**EXERCISE DESCRIPTION**. Begin with the line that contains "from mathutils import" and continue down through the line that contains "curve.update()"; reproduce those lines exactly and only those.

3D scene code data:
= = =
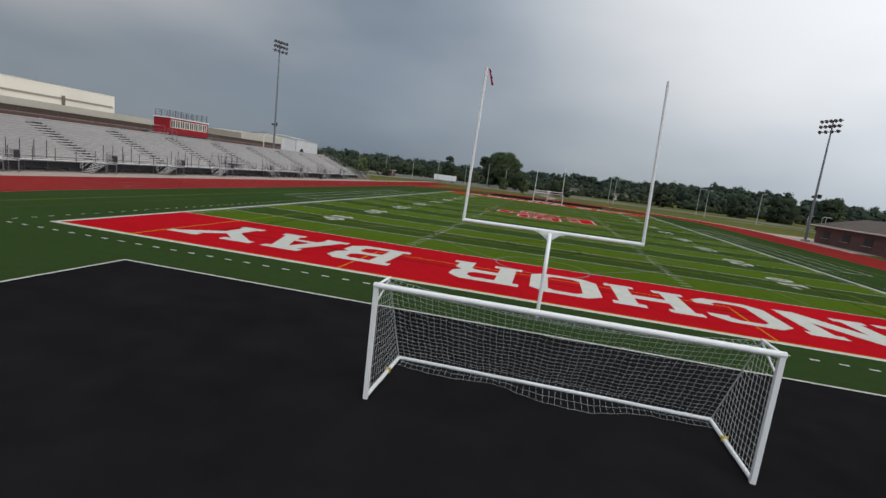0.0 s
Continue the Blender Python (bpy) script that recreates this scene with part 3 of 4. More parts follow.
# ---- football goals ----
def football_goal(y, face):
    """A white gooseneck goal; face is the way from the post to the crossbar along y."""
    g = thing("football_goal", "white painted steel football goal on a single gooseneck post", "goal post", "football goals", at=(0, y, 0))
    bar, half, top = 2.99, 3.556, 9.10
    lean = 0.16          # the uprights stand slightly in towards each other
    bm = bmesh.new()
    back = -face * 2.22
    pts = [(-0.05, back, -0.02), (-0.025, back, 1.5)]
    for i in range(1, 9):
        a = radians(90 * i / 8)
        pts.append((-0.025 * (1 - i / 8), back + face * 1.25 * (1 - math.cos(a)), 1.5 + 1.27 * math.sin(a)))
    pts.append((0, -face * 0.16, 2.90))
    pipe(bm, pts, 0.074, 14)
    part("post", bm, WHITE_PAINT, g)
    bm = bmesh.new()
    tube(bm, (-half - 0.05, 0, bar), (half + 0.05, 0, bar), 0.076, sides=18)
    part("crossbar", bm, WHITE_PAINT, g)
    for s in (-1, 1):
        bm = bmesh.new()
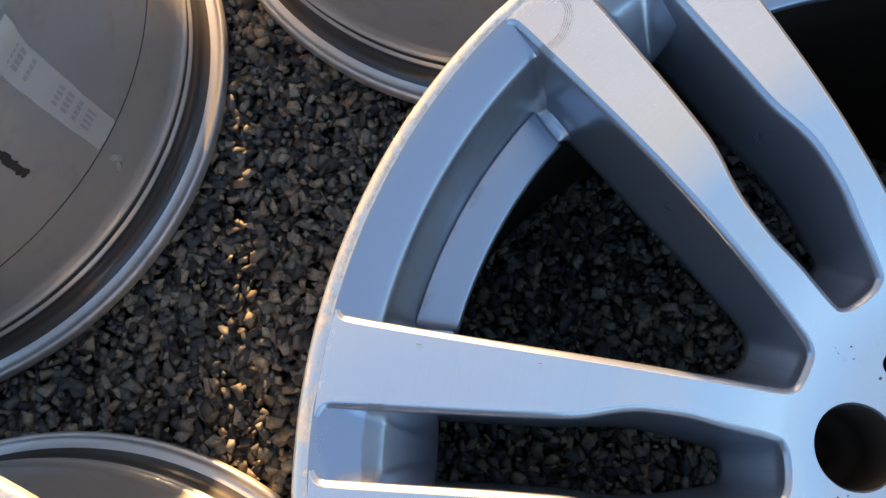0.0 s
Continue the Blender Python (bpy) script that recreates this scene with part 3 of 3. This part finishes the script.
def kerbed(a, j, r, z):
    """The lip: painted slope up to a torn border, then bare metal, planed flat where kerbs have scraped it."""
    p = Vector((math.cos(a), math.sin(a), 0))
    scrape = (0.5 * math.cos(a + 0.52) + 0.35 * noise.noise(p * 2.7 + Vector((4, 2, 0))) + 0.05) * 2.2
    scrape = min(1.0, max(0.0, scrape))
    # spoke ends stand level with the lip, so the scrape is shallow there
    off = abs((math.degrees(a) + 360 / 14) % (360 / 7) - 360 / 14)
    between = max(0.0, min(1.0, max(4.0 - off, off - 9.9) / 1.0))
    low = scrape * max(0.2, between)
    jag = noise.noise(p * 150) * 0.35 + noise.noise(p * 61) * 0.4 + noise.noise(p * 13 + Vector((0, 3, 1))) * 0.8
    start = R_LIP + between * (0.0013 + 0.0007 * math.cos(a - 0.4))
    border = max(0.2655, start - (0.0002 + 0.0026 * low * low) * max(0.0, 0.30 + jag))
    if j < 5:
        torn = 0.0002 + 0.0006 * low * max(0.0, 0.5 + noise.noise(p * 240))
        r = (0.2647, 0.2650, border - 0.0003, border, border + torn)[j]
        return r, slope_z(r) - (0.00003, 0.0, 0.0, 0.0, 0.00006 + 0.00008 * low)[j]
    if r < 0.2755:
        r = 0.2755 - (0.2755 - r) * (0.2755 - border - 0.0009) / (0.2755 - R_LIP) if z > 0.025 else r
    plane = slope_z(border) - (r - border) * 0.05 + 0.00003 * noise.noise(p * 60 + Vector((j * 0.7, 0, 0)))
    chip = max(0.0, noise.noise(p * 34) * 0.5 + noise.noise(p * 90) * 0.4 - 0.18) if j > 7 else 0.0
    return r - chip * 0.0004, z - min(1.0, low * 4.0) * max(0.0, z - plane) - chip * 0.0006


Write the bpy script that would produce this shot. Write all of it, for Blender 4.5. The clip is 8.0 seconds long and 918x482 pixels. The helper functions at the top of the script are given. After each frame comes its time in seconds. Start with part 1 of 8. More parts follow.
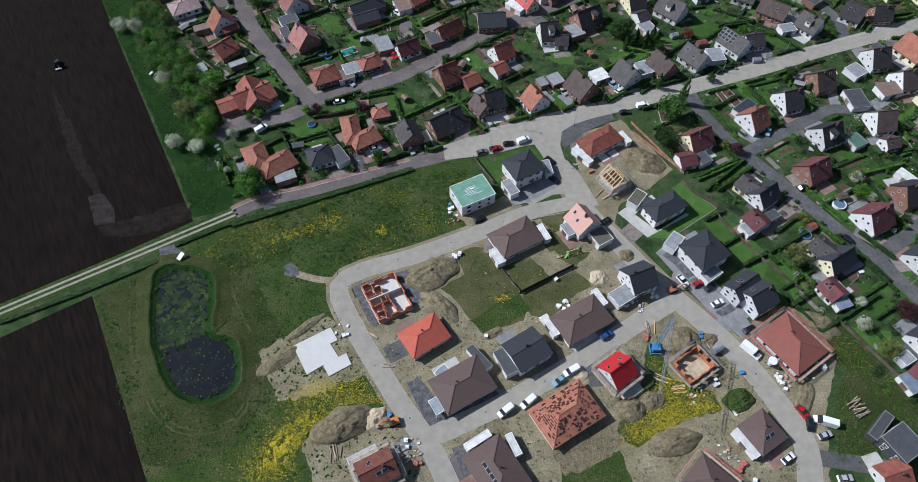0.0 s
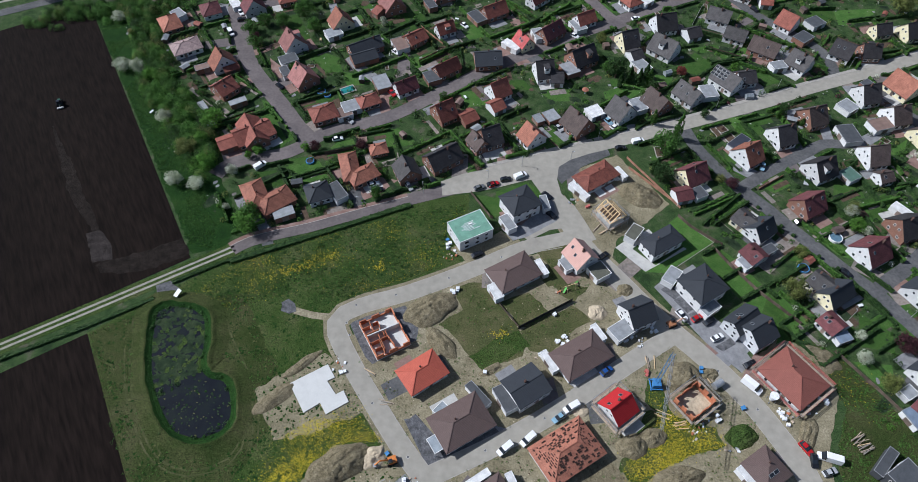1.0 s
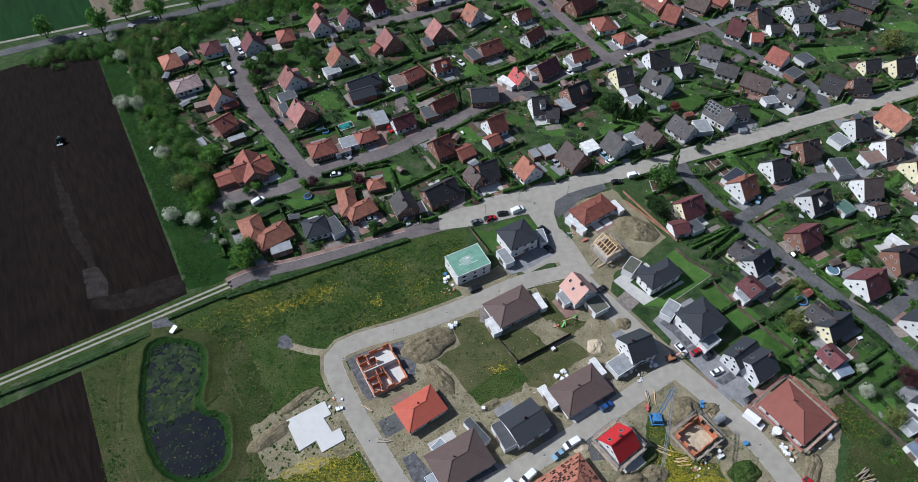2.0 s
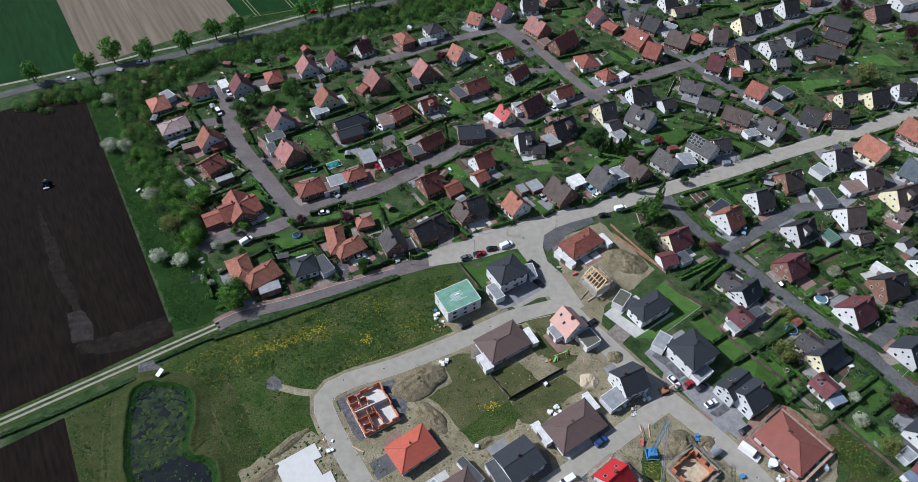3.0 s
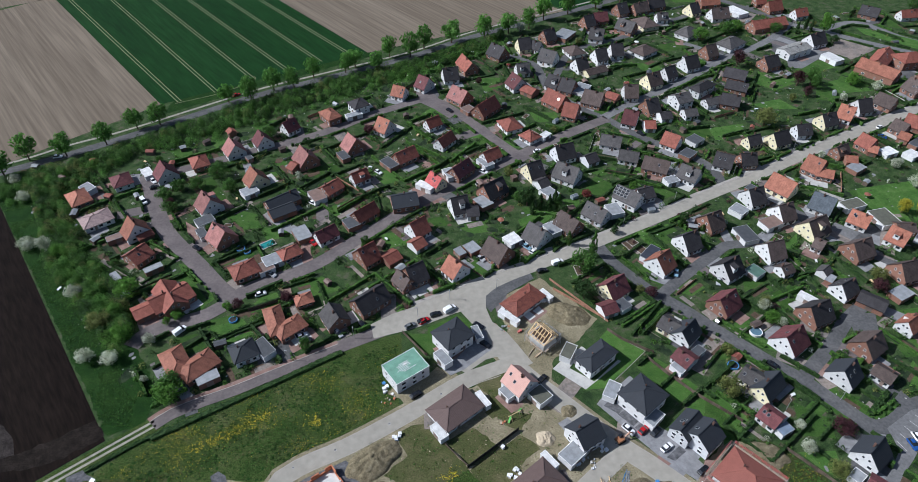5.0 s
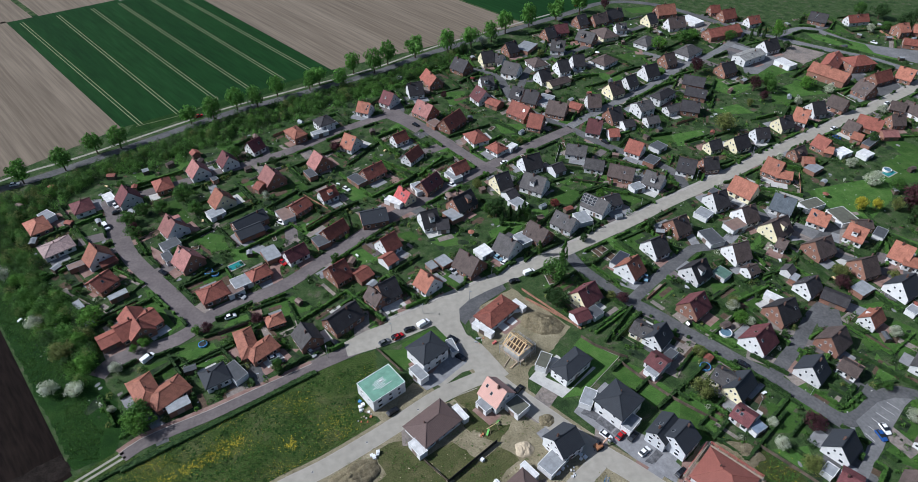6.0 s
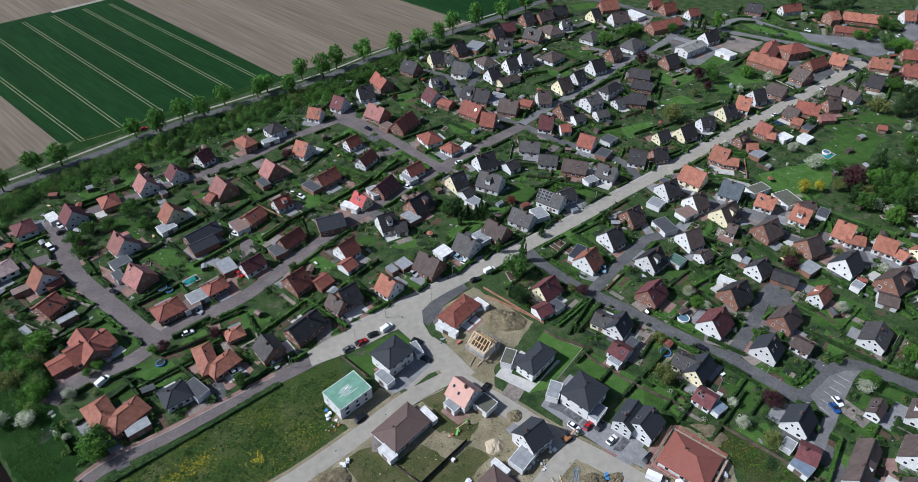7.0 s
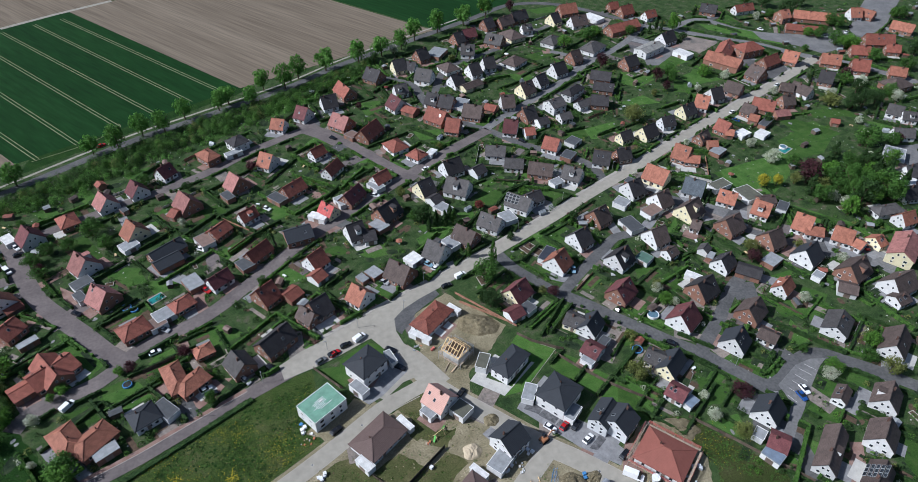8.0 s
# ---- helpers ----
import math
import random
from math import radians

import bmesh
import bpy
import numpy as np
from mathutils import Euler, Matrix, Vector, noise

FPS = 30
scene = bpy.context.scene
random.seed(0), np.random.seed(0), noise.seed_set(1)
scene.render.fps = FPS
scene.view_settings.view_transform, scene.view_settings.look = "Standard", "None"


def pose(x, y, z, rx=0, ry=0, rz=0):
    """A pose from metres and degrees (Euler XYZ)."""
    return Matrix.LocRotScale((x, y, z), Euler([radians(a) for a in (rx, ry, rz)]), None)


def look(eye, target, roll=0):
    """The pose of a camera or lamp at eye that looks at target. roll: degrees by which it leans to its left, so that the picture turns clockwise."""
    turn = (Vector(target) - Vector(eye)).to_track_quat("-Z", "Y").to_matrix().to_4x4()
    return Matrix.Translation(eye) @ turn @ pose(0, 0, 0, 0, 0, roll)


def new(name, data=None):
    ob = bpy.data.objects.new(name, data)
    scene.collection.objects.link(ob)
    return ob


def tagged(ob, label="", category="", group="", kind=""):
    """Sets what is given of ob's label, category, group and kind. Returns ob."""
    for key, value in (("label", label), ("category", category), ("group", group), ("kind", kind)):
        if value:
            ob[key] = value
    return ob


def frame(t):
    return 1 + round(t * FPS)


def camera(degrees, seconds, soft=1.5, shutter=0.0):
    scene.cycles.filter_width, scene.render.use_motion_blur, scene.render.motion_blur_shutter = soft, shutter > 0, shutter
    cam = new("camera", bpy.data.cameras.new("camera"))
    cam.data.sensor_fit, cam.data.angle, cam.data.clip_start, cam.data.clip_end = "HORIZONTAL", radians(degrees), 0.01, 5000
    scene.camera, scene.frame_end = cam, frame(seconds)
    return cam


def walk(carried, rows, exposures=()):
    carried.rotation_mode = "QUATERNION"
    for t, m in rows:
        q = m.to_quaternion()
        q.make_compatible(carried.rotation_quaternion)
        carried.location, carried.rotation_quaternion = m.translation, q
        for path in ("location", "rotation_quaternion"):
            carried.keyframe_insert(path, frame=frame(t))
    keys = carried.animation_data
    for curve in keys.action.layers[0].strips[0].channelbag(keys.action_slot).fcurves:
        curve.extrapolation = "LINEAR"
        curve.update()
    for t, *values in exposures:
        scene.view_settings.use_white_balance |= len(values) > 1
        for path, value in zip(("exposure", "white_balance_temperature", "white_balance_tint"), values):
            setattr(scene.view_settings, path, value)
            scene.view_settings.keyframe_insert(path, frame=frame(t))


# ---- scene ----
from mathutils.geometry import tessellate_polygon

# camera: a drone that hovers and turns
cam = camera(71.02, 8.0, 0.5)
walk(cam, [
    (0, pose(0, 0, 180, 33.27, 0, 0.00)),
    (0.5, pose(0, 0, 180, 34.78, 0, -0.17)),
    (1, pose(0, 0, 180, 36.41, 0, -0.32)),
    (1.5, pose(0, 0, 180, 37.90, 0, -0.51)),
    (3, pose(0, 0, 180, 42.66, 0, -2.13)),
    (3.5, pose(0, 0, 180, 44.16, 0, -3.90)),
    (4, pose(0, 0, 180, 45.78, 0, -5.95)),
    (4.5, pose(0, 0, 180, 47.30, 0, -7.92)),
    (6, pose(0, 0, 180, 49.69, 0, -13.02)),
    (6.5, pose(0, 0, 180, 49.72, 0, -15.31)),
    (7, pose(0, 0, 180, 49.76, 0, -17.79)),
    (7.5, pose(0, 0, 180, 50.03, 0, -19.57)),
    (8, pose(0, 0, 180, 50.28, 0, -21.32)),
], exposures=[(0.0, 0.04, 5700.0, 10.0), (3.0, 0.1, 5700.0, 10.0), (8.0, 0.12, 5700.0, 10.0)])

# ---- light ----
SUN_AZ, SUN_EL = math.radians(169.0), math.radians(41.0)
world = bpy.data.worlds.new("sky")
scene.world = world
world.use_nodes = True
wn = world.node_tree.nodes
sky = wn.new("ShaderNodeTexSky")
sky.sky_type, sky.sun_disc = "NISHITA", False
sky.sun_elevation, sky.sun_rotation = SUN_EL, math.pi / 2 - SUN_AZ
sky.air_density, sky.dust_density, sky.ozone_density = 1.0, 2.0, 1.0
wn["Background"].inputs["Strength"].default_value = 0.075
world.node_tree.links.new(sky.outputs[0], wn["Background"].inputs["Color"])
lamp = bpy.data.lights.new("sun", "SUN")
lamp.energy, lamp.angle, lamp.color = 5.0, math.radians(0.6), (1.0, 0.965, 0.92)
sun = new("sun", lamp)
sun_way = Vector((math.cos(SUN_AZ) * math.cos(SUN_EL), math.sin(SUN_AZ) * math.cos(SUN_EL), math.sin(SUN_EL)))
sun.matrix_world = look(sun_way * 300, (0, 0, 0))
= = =
**RESULT FOR THIS EXERCISE**.
from mathutils import Euler, Matrix, Vector, noise

FPS = 30
scene = bpy.context.scene
random.seed(0), np.random.seed(0), noise.seed_set(1)
scene.render.fps = FPS
scene.view_settings.view_transform, scene.view_settings.look = "Standard", "None"


def pose(x, y, z, rx=0, ry=0, rz=0):
    """A pose from metres and degrees (Euler XYZ)."""
    return Matrix.LocRotScale((x, y, z), Euler([radians(a) for a in (rx, ry, rz)]), None)


def look(eye, target, roll=0):
    """The pose of a camera or lamp at eye that looks at target. roll: degrees by which it leans to its left, so that the picture turns clockwise."""
    turn = (Vector(target) - Vector(eye)).to_track_quat("-Z", "Y").to_matrix().to_4x4()
    return Matrix.Translation(eye) @ turn @ pose(0, 0, 0, 0, 0, roll)


def new(name, data=None):
    ob = bpy.data.objects.new(name, data)
    scene.collection.objects.link(ob)
    return ob


def tagged(ob, label="", category="", group="", kind=""):
    """Sets what is given of ob's label, category, group and kind. Returns ob."""
    for key, value in (("label", label), ("category", category), ("group", group), ("kind", kind)):
        if value:
            ob[key] = value
    return ob


def frame(t):
    return 1 + round(t * FPS)


def camera(degrees, seconds, soft=1.5, shutter=0.0):
    scene.cycles.filter_width, scene.render.use_motion_blur, scene.render.motion_blur_shutter = soft, shutter > 0, shutter
    cam = new("camera", bpy.data.cameras.new("camera"))
    cam.data.sensor_fit, cam.data.angle, cam.data.clip_start, cam.data.clip_end = "HORIZONTAL", radians(degrees), 0.01, 5000
    scene.camera, scene.frame_end = cam, frame(seconds)
    return cam


def walk(carried, rows, exposures=()):
    carried.rotation_mode = "QUATERNION"
    for t, m in rows:
        q = m.to_quaternion()
        q.make_compatible(carried.rotation_quaternion)
        carried.location, carried.rotation_quaternion = m.translation, q
        for path in ("location", "rotation_quaternion"):
            carried.keyframe_insert(path, frame=frame(t))
    keys = carried.animation_data
    for curve in keys.action.layers[0].strips[0].channelbag(keys.action_slot).fcurves:
        curve.extrapolation = "LINEAR"
        curve.update()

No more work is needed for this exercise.